Here’s another interesting issue. The only way to remove a fan on Facebook is to click “Fans” and then find the user to remove him/her. Let’s just say you were tasked with doing this on a Facebook page that has hundreds of thousands of fans. Yes, you’d have to manually go through the list, hitting Next, Next, Next, and Next again until you find it … 30 years later.
Seriously, Facebook? You can’t give us a search box?
Okay, maybe there’s a reason for this, but I never found out, and to this day most of us really have no idea. Just a few months ago, you removed the ability for businesses to easily run contests on Facebook pages. The stipulations that surround contest hosting on Facebook at this present time actually benefit big brands and not small companies who are looking to build their presence on the network. Apparently, Page owners have to ask permission but only if they are spending a lot of money on Facebook Ads.
Sure, Facebook, we get it. You have your reasons for doing this, and they’re probably financially driven, but why not be honest about why you shut so many people out? Why not work with small businesses and those affected most by this policy change to find something that would work better for them that does not complicate the process or require a substantial financial investment? Believe it or not, even with my minimal reach, I’ve been asked about Facebook contests from businesses of all sizes dozens of times. People want to do it right without fear of being punished and losing their hard-earned Facebook Page.
Why did you have to change your terms to kill the potential for businesses to use promotions to shine on Facebook? Most people explicitly join Facebook because they want exclusives, deals, and freebies. Way to take much of that away.
If this decision was financially motivated, perhaps you should have just charged money for the ability for a business to create a Fan Page versus forcing them to spend money on ads before contest permission is granted. Maybe then it would have solved the issue about the permanent administrators.
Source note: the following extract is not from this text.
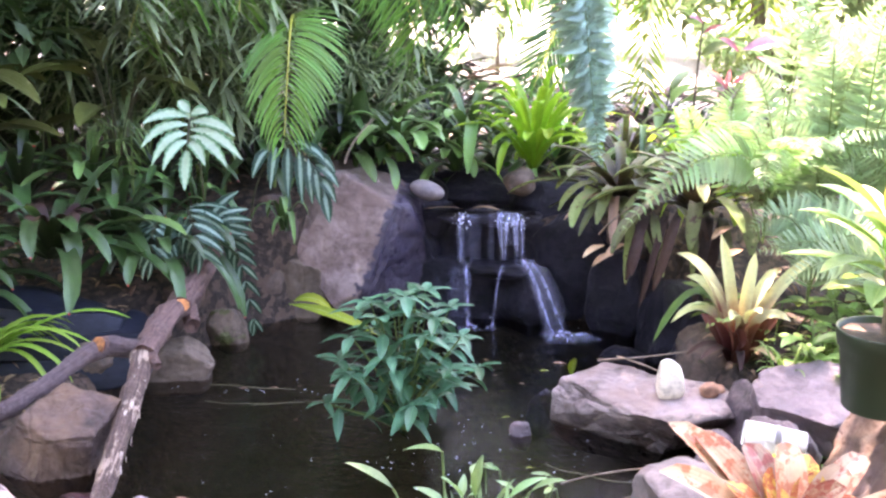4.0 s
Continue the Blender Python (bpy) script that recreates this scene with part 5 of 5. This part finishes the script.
def litter():
    rr = random.Random(19)
    bm = bmesh.new()
    for _ in range(2200):
        side = rr.random()
        if side < 0.5:
            x, y = rr.uniform(0.95, 2.3), rr.uniform(-2.2, 0.6)
        elif side < 0.72:
            x, y = rr.uniform(-2.3, -1.3), rr.uniform(-1.3, 0.7)
        else:
            x, y = rr.uniform(-1.2, 2.0), rr.uniform(1.2, 4.2)
        z = ground_height(x, y)
        a, L = rr.uniform(0, 6.28), rr.uniform(0.03, 0.09)
        p = V((x, y, z + 0.008))
        q = p + V((L * math.cos(a), L * math.sin(a), rr.uniform(-0.004, 0.03)))
        ribbon(bm, arc(p, p.lerp(q, 0.5) + V((0, 0, rr.uniform(0, 0.02))), q, 3), lance_widths(L * rr.uniform(0.12, 0.45), 3, 0.45), (0, 0, 1), 0.2)
    tagged(new("leaf_litter", mesh_of(bm, "leaf_litter", M["pale_dead"])), "scattered dry brown fallen leaves on the soil", "leaf litter", kind="stuff")


litter()


def twig(a, b, c, r, label="thin dry twig lying on the bank"):
    a, b, c = V(a), V(b), V(c)
    solid("twig", tube(bmesh.new(), [q - a for q in arc(a, b, c, 12)], [r * (1 - 0.5 * i / 12) for i in range(13)], 6, 0.2), M["twig"], a, label, "twig", "twigs")


twig((1.02, -1.62, 0.32), (1.3, -1.4, 0.36), (1.62, -1.15, 0.42), 0.006)
twig((1.2, -1.55, 0.20), (1.35, -1.2, 0.30), (1.5, -0.9, 0.45), 0.005)
twig((1.45, -0.55, 0.45), (1.62, -0.3, 0.72), (2.0, -0.1, 0.80), 0.007, "bent bare twig rising from the bank")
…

Only people truly financially invested in their companies would actually pay to create Facebook Pages, after all.
Are you Listening, Facebook?
Where, Facebook, can we request these legitimate improvements, and more importantly, will you really listen? I know I’ve made several requests of numerous individual staffers before, but apparently I’m a nobody whose requests deserve not a single listen, despite the fact that I’m not speaking for myself. Facebook needs to improve upon itself instead of innovating with uselessness.
Maybe it’s time to be attentive to these concerns and not shut them out. After all, this time, they’re not complaining about news feeds. Facebook, when you open to everyone, you need to have ears and listen to everyone. Sometimes the concerns are actually legitimate. From what we’ve gathered, the people behind these support forms are junior staff who don’t pass on requests to senior staff, and that’s why nothing gets done.
Facebook, it might actually be a good idea sometimes to listen to your users. When you’re a platform for businesses, having a mutually beneficial relationship could even be a good idea. So, Facebook, when are you going to have a Business Center that regularly communicates with owners of small businesses or larger businesses who don’t place ad buys on your network? I’m aware of your larger-scale relationships with businesses with deep pockets, but not every business is there yet or feels comfortable in the social space. Perhaps creating and fostering relationships can help make it better for everyone involved. Being responsive, though, is a critical first step.
Facebook, I (we) ask that you start valuing business entities and not ignore those who might not be in a financial position to invest with you (yet!). They might not be the lifeblood of your site, but they’re definitely driving more users to the network, which we hope actually helps your bottom line.